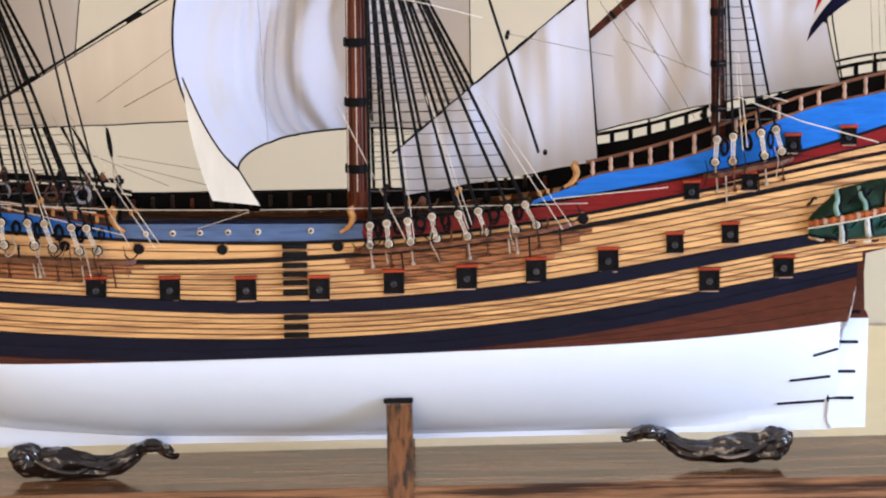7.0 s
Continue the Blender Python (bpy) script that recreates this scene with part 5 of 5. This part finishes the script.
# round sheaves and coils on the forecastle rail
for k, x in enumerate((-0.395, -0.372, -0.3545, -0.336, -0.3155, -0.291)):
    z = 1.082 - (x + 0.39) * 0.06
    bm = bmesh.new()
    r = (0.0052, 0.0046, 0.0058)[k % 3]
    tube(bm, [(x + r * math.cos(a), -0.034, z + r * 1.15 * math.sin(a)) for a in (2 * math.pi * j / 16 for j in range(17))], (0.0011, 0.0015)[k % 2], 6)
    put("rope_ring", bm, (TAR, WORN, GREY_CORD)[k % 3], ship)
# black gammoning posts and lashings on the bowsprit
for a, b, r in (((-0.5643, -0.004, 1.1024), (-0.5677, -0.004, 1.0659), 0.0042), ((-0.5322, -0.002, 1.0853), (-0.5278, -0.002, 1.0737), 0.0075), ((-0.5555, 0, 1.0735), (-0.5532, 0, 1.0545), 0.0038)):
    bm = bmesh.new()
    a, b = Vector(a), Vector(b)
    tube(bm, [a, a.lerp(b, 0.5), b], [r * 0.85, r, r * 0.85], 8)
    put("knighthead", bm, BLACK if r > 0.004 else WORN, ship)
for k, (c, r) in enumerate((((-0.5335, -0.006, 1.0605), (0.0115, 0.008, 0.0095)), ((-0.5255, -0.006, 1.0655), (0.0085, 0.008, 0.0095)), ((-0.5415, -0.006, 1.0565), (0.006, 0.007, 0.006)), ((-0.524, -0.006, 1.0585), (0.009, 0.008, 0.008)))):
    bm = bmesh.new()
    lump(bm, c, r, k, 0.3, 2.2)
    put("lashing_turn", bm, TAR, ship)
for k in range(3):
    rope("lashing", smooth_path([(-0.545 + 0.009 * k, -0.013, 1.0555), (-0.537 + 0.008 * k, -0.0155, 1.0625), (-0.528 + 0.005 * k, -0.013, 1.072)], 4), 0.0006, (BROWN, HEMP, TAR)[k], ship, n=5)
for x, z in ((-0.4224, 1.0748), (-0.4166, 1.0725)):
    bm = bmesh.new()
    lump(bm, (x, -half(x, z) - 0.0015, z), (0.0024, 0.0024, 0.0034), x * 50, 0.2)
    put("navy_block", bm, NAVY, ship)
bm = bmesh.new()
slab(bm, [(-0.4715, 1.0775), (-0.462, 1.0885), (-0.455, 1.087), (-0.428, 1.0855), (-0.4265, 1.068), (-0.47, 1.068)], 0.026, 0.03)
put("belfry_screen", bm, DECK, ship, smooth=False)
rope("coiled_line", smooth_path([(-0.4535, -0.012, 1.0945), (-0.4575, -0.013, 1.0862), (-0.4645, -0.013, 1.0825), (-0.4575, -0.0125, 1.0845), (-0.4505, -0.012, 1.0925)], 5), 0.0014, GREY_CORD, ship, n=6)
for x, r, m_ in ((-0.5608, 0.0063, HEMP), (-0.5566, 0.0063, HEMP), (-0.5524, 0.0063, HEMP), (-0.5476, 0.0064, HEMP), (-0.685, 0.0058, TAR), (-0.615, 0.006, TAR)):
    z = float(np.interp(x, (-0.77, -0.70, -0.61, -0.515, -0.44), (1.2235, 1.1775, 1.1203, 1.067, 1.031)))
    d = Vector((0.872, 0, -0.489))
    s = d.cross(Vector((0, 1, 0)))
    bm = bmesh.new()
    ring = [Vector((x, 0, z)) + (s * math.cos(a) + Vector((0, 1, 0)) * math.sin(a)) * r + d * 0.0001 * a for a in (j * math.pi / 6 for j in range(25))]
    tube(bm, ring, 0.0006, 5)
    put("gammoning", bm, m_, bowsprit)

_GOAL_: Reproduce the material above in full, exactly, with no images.

_RESULT OF THIS EXERCISE_:
7.0 s
Continue the Blender Python (bpy) script that recreates this scene with part 5 of 5. This part finishes the script.
# round sheaves and coils on the forecastle rail
for k, x in enumerate((-0.395, -0.372, -0.3545, -0.336, -0.3155, -0.291)):
    z = 1.082 - (x + 0.39) * 0.06
    bm = bmesh.new()
    r = (0.0052, 0.0046, 0.0058)[k % 3]
    tube(bm, [(x + r * math.cos(a), -0.034, z + r * 1.15 * math.sin(a)) for a in (2 * math.pi * j / 16 for j in range(17))], (0.0011, 0.0015)[k % 2], 6)
    put("rope_ring", bm, (TAR, WORN, GREY_CORD)[k % 3], ship)
# black gammoning posts and lashings on the bowsprit
for a, b, r in (((-0.5643, -0.004, 1.1024), (-0.5677, -0.004, 1.0659), 0.0042), ((-0.5322, -0.002, 1.0853), (-0.5278, -0.002, 1.0737), 0.0075), ((-0.5555, 0, 1.0735), (-0.5532, 0, 1.0545), 0.0038)):
    bm = bmesh.new()
    a, b = Vector(a), Vector(b)
    tube(bm, [a, a.lerp(b, 0.5), b], [r * 0.85, r, r * 0.85], 8)
    put("knighthead", bm, BLACK if r > 0.004 else WORN, ship)
for k, (c, r) in enumerate((((-0.5335, -0.006, 1.0605), (0.0115, 0.008, 0.0095)), ((-0.5255, -0.006, 1.0655), (0.0085, 0.008, 0.0095)), ((-0.5415, -0.006, 1.0565), (0.006, 0.007, 0.006)), ((-0.524, -0.006, 1.0585), (0.009, 0.008, 0.008)))):
    bm = bmesh.new()
    lump(bm, c, r, k, 0.3, 2.2)
    put("lashing_turn", bm, TAR, ship)
for k in range(3):
    rope("lashing", smooth_path([(-0.545 + 0.009 * k, -0.013, 1.0555), (-0.537 + 0.008 * k, -0.0155, 1.0625), (-0.528 + 0.005 * k, -0.013, 1.072)], 4), 0.0006, (BROWN, HEMP, TAR)[k], ship, n=5)
for x, z in ((-0.4224, 1.0748), (-0.4166, 1.0725)):
    bm = bmesh.new()
    lump(bm, (x, -half(x, z) - 0.0015, z), (0.0024, 0.0024, 0.0034), x * 50, 0.2)
    put("navy_block", bm, NAVY, ship)
bm = bmesh.new()
slab(bm, [(-0.4715, 1.0775), (-0.462, 1.0885), (-0.455, 1.087), (-0.428, 1.0855), (-0.4265, 1.068), (-0.47, 1.068)], 0.026, 0.03)
put("belfry_screen", bm, DECK, ship, smooth=False)
rope("coiled_line", smooth_path([(-0.4535, -0.012, 1.0945), (-0.4575, -0.013, 1.0862), (-0.4645, -0.013, 1.0825), (-0.4575, -0.0125, 1.0845), (-0.4505, -0.012, 1.0925)], 5), 0.0014, GREY_CORD, ship, n=6)
for x, r, m_ in ((-0.5608, 0.0063, HEMP), (-0.5566, 0.0063, HEMP), (-0.5524, 0.0063, HEMP), (-0.5476, 0.0064, HEMP), (-0.685, 0.0058, TAR), (-0.615, 0.006, TAR)):
    z = float(np.interp(x, (-0.77, -0.70, -0.61, -0.515, -0.44), (1.2235, 1.1775, 1.1203, 1.067, 1.031)))
    d = Vector((0.872, 0, -0.489))
    s = d.cross(Vector((0, 1, 0)))
    bm = bmesh.new()
    ring = [Vector((x, 0, z)) + (s * math.cos(a) + Vector((0, 1, 0)) * math.sin(a)) * r + d * 0.0001 * a for a in (j * math.pi / 6 for j in range(25))]
    tube(bm, ring, 0.0006, 5)
    put("gammoning", bm, m_, bowsprit)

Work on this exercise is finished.